Victor Hugo realised that his readers would sympathise with the hero of Les Misérables – a criminal – only if he had been convicted of a crime which we could imagine ourselves committing. Jean Valjean is imprisoned for stealing bread to feed his sister’s children. It is a sorry indictment of progress that the same crimes are being committed 200 years after Hugo’s story begins. And didn’t that one end with a revolution?

Can Daniel do no wrong?

I am far too old, and too tall, to have the hots for Daniel Radcliffe. But he really does seem like an incredibly decent man, especially considering he has been one of the most famous people alive since he was 11. For a start, he shows no inclination to take it easy, cackling like Scrooge McDuck at his enormous wealth.

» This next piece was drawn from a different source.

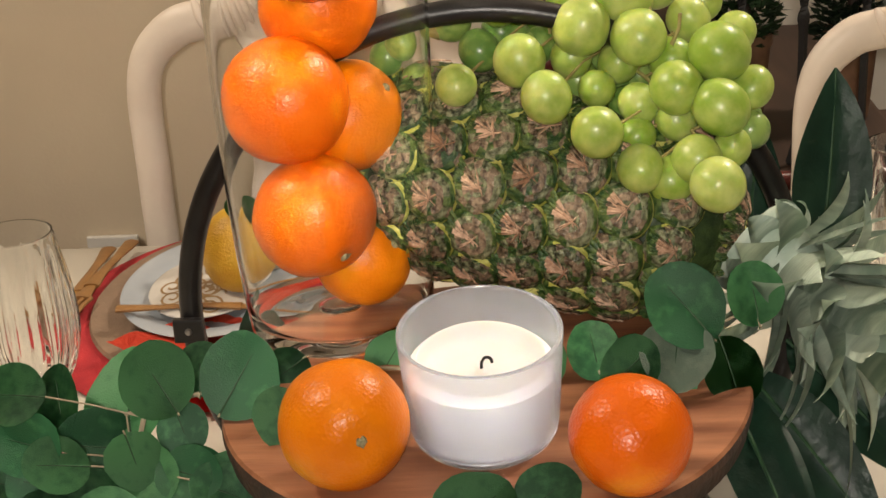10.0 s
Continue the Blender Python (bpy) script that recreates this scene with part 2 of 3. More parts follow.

Rather, he seems determined to strive to be good at things: a Broadway musical, a sitcom based on an obscure Russian writer, and now a film in which he plays Allen Ginsberg. Amid the good reviews from the Sundance Film Festival, he found himself questioned about the gay sex scenes in the film. In a time when homophobic bullying is still commonplace, Radcliffe said, “I don’t know why a gay sex scene should be any more shocking than a straight sex scene. They’re both equally un-shocking.”

So not just hard-working, but sensible, too.